I helped construct the Olympic Site, tell the story of the Greatest Show on earth, and am on site for the Legacy build until 2014.

This is my View of what's going on. These Views are mine and not of my employer or the LLDC/ODA/LOCOG

I was one of the Official BT’s Storytellers for London 2012 .

Monday, 9 January 2012

Olympic Park area re-naming

As part of the 200 days-to-go countdown, LOCOG also released details of new Games-time naming for selected venues and spectator areas in the Olympic Park. The naming will help create consistent signage and ‘wayfinding’ for spectators, aiding crowd flows and helping spectators navigate the 500-acre Olympic Park site. New naming includes:

- Riverbank Arena (Formerly Hockey Centre). The venue hosts Hockey events in the Olympic Games along with Paralympic 5-a-side and 7-a-side Football. The new name reflects the venue’s location next to the River Lea in the Olympic Park.

- Copper Box (Formerly Handball Arena). The venue hosts Olympic Handball and the Fencing discipline of the Modern Pentathlon, then by Goalball during the Paralympic Games. The new name reflects the venue’s boxed-shape and distinct copper cladding, helping create a visual reference for spectators travelling to the venue.

- Stratford Walk (Formerly F10 / Aquatics Centre bridge). This huge 250m-long land bridge forms the main ‘Gateway to the Games’ taking spectators from Stratford City across the Aquatics Centre and towards the Olympic Stadium. Stratford Walk is expected to carry two-thirds of people visiting the Olympic Park, and will be joined by three other main spectator entrances - ‘Greenway Walk’ in the south of the Olympic Park; ‘Eton Manor Walk’ in the north; and ‘Victoria Walk’ in the west.

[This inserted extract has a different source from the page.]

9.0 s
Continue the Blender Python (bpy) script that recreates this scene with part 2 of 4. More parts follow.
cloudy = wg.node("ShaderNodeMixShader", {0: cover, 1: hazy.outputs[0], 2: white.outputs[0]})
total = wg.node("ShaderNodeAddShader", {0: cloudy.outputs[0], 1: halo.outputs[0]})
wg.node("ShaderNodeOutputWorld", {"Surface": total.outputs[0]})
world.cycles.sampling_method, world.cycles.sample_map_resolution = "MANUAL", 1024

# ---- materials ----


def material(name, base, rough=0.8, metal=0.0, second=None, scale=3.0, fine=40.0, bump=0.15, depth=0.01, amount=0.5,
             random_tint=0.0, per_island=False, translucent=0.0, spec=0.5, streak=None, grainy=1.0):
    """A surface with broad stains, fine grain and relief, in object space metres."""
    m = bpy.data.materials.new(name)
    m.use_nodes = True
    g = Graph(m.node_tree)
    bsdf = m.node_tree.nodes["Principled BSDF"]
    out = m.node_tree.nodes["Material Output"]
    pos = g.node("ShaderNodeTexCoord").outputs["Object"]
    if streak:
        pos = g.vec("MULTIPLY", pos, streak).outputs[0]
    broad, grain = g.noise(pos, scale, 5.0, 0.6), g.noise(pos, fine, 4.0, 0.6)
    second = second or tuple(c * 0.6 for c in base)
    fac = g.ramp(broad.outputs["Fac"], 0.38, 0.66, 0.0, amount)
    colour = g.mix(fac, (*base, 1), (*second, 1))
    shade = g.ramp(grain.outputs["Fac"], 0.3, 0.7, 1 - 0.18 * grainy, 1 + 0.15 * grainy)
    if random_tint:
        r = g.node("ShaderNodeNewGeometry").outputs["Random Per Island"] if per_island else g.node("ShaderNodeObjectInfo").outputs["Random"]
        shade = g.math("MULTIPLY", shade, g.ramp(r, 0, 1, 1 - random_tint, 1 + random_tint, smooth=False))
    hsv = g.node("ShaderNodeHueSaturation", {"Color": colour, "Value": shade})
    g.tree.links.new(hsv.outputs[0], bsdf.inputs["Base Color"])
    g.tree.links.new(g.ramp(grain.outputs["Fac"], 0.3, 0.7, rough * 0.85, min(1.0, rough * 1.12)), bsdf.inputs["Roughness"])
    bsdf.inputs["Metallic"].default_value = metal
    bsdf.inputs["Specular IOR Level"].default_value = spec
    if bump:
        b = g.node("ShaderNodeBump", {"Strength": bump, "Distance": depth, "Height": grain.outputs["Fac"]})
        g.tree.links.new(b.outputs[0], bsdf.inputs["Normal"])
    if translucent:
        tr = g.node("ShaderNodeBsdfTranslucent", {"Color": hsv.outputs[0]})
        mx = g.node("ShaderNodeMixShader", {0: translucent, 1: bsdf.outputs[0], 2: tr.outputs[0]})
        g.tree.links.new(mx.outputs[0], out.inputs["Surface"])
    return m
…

- London Way. The main circulation route for spectators and central ‘spine’ of the Olympic Park, running north-to-south through the middle of the site. It will be the only 'London Way' within London.

- Orbit Circus. Located around The Orbit, the 115m high visitor attraction in the south of the Olympic Park between the Olympic Stadium and Aquatics Centre, this spectator area takes the typically London reference to ‘Circus’ meaning a central area where a number of different spaces converge.